--- Data extract ---
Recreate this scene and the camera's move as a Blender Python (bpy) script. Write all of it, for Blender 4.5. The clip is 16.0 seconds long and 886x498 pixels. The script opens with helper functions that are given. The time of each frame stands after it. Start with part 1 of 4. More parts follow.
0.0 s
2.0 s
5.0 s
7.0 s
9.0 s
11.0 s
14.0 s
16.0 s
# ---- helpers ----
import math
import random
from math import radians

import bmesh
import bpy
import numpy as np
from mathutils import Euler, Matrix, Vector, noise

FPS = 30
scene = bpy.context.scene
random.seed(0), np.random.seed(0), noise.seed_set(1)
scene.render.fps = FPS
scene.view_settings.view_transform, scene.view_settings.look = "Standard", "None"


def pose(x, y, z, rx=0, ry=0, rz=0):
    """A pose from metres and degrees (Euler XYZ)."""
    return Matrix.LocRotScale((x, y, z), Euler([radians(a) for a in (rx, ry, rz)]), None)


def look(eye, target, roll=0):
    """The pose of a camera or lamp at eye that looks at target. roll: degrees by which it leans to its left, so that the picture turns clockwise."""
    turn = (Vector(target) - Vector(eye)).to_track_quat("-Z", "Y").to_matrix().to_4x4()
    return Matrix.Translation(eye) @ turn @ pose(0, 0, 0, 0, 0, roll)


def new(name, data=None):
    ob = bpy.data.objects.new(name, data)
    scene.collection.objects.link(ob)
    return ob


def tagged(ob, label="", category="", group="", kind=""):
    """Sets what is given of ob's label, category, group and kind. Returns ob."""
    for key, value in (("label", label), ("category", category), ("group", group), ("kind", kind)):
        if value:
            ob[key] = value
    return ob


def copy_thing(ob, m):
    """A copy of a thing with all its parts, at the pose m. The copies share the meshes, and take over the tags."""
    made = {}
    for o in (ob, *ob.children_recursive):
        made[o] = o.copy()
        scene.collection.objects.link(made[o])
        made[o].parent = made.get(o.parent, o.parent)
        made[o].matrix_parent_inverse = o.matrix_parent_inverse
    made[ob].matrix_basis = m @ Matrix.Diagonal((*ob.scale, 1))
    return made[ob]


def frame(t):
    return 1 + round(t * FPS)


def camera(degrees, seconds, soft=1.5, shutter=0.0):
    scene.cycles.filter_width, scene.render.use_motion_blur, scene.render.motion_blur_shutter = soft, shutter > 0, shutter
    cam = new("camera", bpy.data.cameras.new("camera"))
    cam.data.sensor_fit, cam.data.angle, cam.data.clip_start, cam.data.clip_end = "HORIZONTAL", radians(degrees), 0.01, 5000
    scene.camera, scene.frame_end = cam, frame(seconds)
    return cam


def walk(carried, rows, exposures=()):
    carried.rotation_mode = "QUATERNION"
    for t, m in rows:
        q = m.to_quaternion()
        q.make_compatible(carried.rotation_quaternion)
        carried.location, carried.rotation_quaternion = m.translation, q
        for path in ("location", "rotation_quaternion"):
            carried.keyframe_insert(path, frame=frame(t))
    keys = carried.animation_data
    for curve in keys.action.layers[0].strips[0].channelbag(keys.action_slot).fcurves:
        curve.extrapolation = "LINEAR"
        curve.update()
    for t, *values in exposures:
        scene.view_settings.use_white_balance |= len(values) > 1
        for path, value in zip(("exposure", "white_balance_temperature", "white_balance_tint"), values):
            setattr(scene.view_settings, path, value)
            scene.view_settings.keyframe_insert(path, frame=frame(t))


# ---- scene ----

--- Aim of the task ---
Output all of the data above without any alteration.

--- Response to the task ---
Recreate this scene and the camera's move as a Blender Python (bpy) script. Write all of it, for Blender 4.5. The clip is 16.0 seconds long and 886x498 pixels. The script opens with helper functions that are given. The time of each frame stands after it. Start with part 1 of 4. More parts follow.
0.0 s
2.0 s
5.0 s
7.0 s
9.0 s
11.0 s
14.0 s
16.0 s
# ---- helpers ----
import math
import random
from math import radians

import bmesh
import bpy
import numpy as np
from mathutils import Euler, Matrix, Vector, noise

FPS = 30
scene = bpy.context.scene
random.seed(0), np.random.seed(0), noise.seed_set(1)
scene.render.fps = FPS
scene.view_settings.view_transform, scene.view_settings.look = "Standard", "None"


def pose(x, y, z, rx=0, ry=0, rz=0):
    """A pose from metres and degrees (Euler XYZ)."""
    return Matrix.LocRotScale((x, y, z), Euler([radians(a) for a in (rx, ry, rz)]), None)


def look(eye, target, roll=0):
    """The pose of a camera or lamp at eye that looks at target. roll: degrees by which it leans to its left, so that the picture turns clockwise."""
    turn = (Vector(target) - Vector(eye)).to_track_quat("-Z", "Y").to_matrix().to_4x4()
    return Matrix.Translation(eye) @ turn @ pose(0, 0, 0, 0, 0, roll)


def new(name, data=None):
    ob = bpy.data.objects.new(name, data)
    scene.collection.objects.link(ob)
    return ob


def tagged(ob, label="", category="", group="", kind=""):
    """Sets what is given of ob's label, category, group and kind. Returns ob."""
    for key, value in (("label", label), ("category", category), ("group", group), ("kind", kind)):
        if value:
            ob[key] = value
    return ob


def copy_thing(ob, m):
    """A copy of a thing with all its parts, at the pose m. The copies share the meshes, and take over the tags."""
    made = {}
    for o in (ob, *ob.children_recursive):
        made[o] = o.copy()
        scene.collection.objects.link(made[o])
        made[o].parent = made.get(o.parent, o.parent)
        made[o].matrix_parent_inverse = o.matrix_parent_inverse
    made[ob].matrix_basis = m @ Matrix.Diagonal((*ob.scale, 1))
    return made[ob]


def frame(t):
    return 1 + round(t * FPS)


def camera(degrees, seconds, soft=1.5, shutter=0.0):
    scene.cycles.filter_width, scene.render.use_motion_blur, scene.render.motion_blur_shutter = soft, shutter > 0, shutter
    cam = new("camera", bpy.data.cameras.new("camera"))
    cam.data.sensor_fit, cam.data.angle, cam.data.clip_start, cam.data.clip_end = "HORIZONTAL", radians(degrees), 0.01, 5000
    scene.camera, scene.frame_end = cam, frame(seconds)
    return cam


def walk(carried, rows, exposures=()):
    carried.rotation_mode = "QUATERNION"
    for t, m in rows:
        q = m.to_quaternion()
        q.make_compatible(carried.rotation_quaternion)
        carried.location, carried.rotation_quaternion = m.translation, q
        for path in ("location", "rotation_quaternion"):
            carried.keyframe_insert(path, frame=frame(t))
    keys = carried.animation_data
    for curve in keys.action.layers[0].strips[0].channelbag(keys.action_slot).fcurves:
        curve.extrapolation = "LINEAR"
        curve.update()
    for t, *values in exposures:
        scene.view_settings.use_white_balance |= len(values) > 1
        for path, value in zip(("exposure", "white_balance_temperature", "white_balance_tint"), values):
            setattr(scene.view_settings, path, value)
            scene.view_settings.keyframe_insert(path, frame=frame(t))


# ---- scene ----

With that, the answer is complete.